Saturday, February 11, 2006

Scanning the other week through a bunch of old P&Js for examples of when the electorate let political sentimentality override aesthetic judgement, I was struck by how incredibly high things like Artists United Against Apartheid and Midnight Oil had placed: the former's
Sun City album was #5 in 1985 (and ‘I Ain’t Gonna Play Sun City’ was voted #1 single!), while Midnight Oil's Diesel & Dust reached #4 in 1988 (the year of PE, MBV, SY, etc etc; the whole 1988 chart is a bit of a shock actually, comparing it with how the music world looked through Melody Maker eyes). Impeccable causes, for sure (compensation and restitution for dispossessed aborigines in the case of Midnight, shudder, Oil) but… that ain’t right, letting right-on biases over-rule the aural evidence. But anyways, all this got me thinking about the way rock criticism has always leaned heavily to the left, politically. Obviously there are good historical reasons for that, rock itself having at one point been in the vanguard of change etc etc, BUT, given that there are in fact an awful lot of conservative people in the world, and not all of them are old… Well it made me wonder, where was the body of right-wing rock-write?
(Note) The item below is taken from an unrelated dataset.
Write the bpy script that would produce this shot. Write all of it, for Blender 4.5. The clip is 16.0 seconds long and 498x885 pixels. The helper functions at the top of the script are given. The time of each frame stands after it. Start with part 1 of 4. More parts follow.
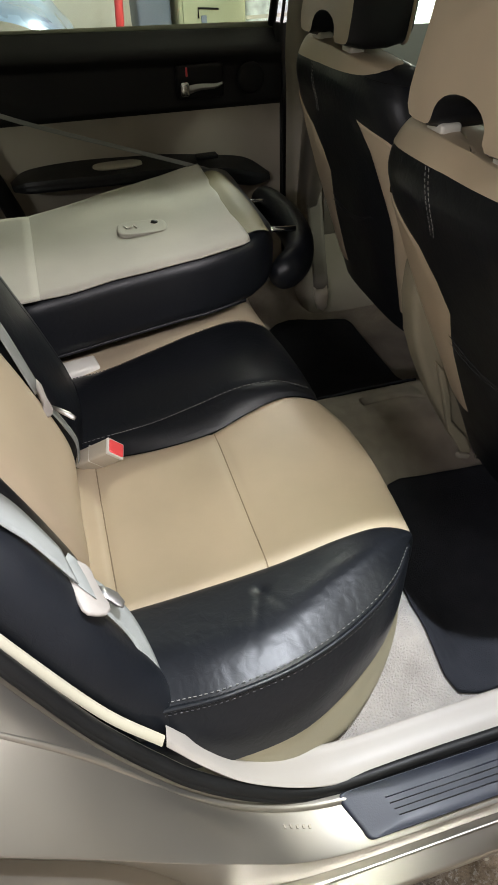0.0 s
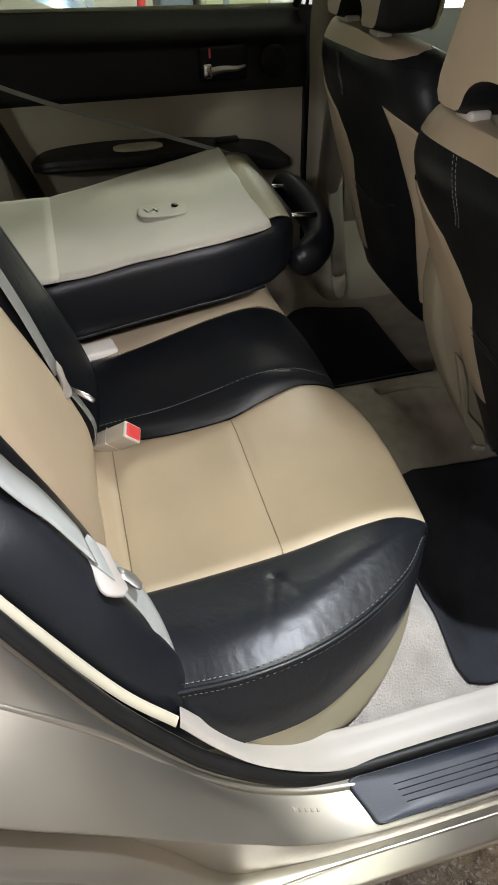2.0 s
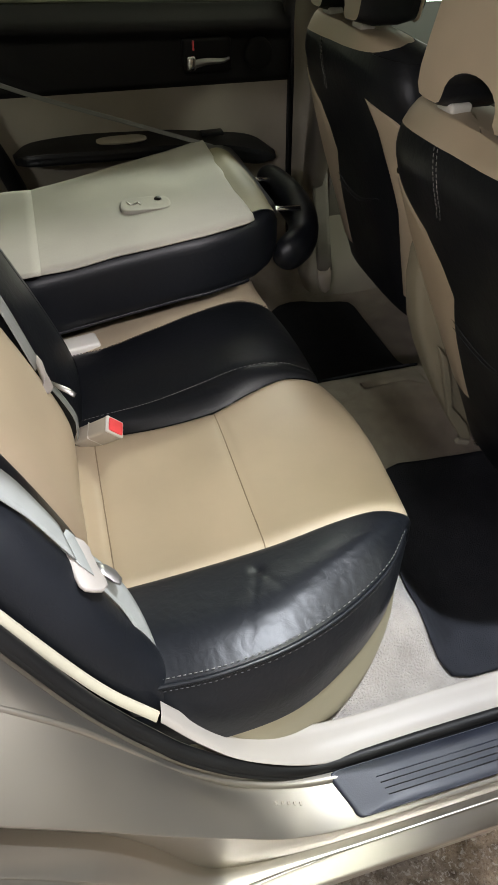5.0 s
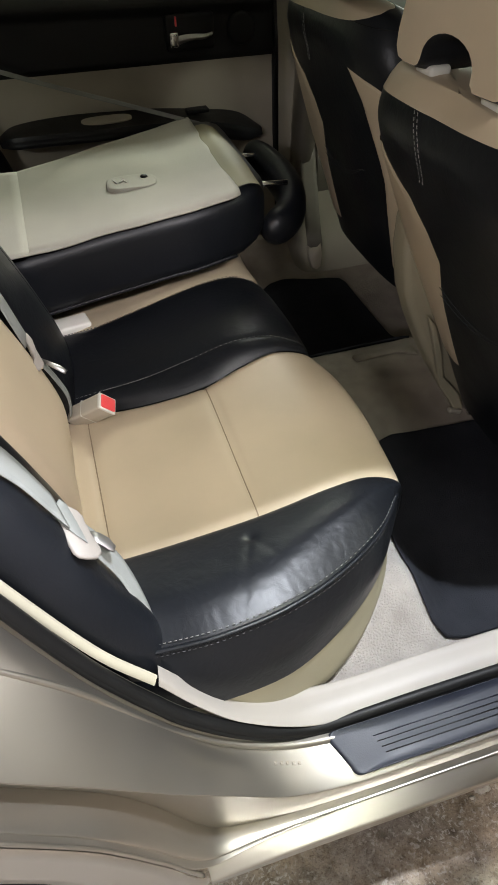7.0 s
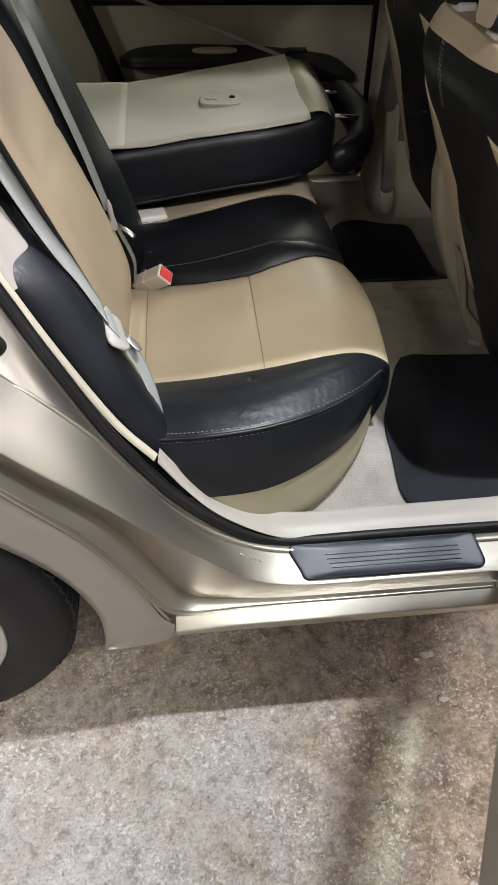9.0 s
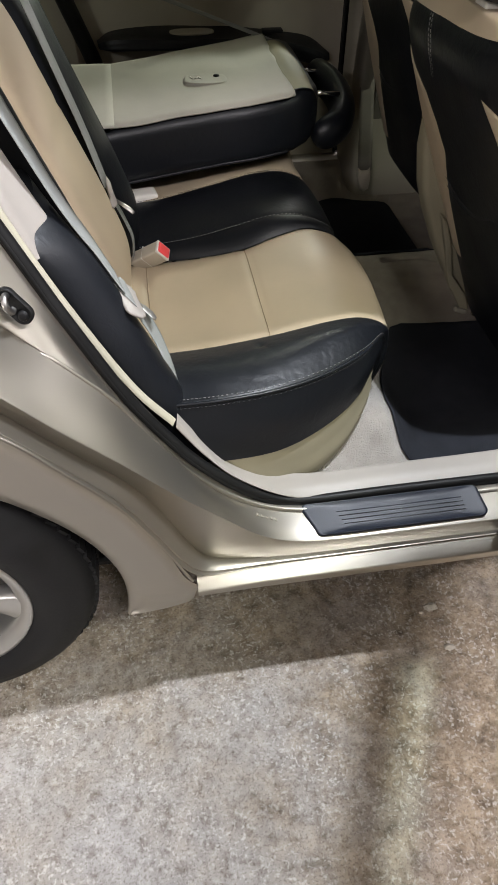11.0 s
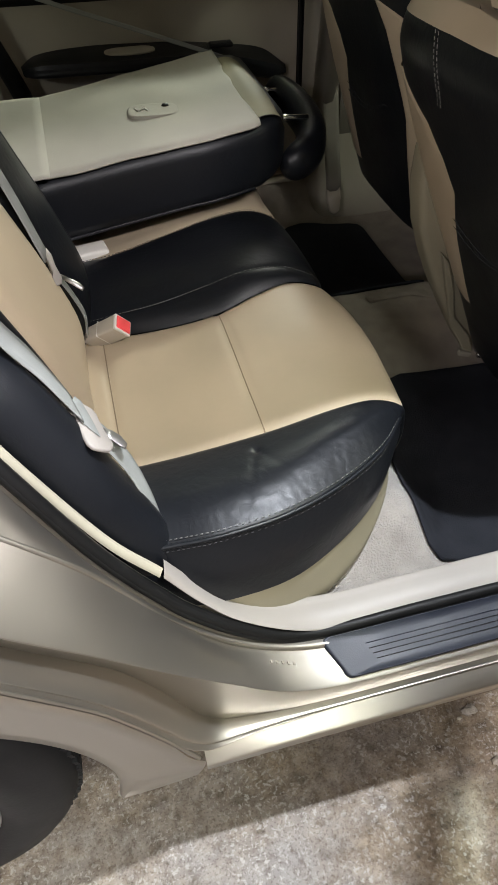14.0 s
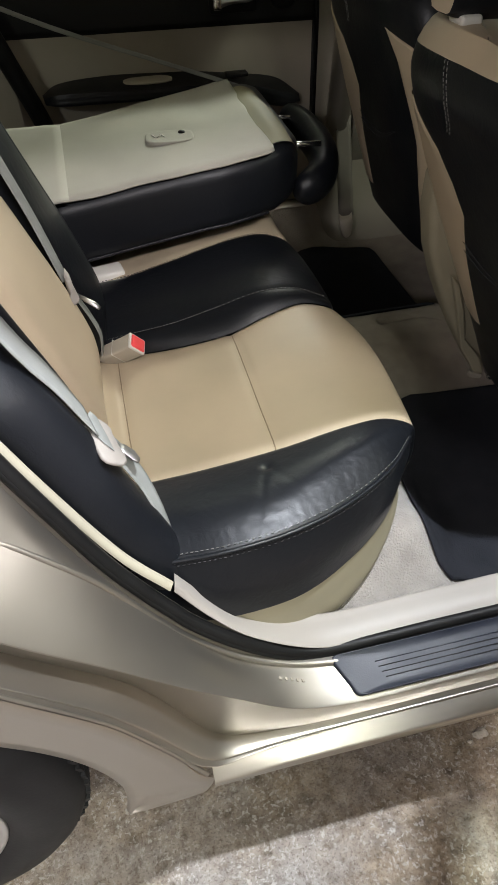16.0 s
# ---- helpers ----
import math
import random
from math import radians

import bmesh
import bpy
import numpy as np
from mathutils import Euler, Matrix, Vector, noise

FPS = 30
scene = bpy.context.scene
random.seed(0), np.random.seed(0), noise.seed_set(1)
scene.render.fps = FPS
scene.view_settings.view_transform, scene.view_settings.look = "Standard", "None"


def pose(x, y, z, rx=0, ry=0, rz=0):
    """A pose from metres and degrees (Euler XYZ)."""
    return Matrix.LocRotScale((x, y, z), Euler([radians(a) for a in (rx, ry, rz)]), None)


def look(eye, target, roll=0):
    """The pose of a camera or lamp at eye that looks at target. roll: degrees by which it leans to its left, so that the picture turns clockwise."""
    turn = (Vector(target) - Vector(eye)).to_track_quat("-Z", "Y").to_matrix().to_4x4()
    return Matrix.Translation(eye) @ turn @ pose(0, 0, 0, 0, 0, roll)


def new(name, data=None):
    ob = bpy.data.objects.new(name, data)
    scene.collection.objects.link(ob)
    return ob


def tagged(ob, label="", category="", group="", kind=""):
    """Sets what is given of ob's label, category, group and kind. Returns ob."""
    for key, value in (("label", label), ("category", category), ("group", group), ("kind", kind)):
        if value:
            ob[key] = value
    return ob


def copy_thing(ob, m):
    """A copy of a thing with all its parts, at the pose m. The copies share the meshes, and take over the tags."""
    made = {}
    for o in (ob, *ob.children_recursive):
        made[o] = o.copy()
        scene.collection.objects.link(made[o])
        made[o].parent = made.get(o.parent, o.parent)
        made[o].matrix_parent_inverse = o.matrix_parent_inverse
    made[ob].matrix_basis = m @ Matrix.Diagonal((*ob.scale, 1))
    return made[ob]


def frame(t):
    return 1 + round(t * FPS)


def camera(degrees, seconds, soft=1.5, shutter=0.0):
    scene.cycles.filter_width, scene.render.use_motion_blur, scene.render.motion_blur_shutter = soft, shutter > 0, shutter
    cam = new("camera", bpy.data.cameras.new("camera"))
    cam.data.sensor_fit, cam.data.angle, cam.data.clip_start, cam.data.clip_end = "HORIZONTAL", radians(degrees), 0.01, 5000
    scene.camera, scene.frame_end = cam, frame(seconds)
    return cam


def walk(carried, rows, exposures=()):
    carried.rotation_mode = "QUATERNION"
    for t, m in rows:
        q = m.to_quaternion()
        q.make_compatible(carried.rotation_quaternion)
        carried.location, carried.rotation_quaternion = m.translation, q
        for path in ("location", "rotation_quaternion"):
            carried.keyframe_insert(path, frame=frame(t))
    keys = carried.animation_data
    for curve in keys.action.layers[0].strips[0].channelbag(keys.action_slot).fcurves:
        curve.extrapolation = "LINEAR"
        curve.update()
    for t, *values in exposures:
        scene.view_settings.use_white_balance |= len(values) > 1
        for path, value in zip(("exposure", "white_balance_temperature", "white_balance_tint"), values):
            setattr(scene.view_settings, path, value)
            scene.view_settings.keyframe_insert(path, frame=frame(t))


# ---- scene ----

I mean, does it actually not exist or did I just miss it? The only significant rock thinker that comes to mind as overtly right-wing is Joe Carducci, and even then his is an odd sort of anarcho-libertarian, less-power-to-the-state brand of conservatism, mixed up with a bit of ornery illiberalism. But who else is there? It’s pretty easy to think of openly right-wing musicians--Ted Nugent springs immediately to mind, Rush of course, and weren't Queensryche a bit dodgy; metal's full of them, I'm sure--plus there's others who succumbed, usually briefly, to the lure of Reagan (Neil Young, Prince, Iggy Pop). But it's hard to hink of any rock writers who've celebrated rock from a right-wing perspective, let alone come up (a la Carducci) with a convincing theory of how rock works and why it matters that meshes with a conservative worldview.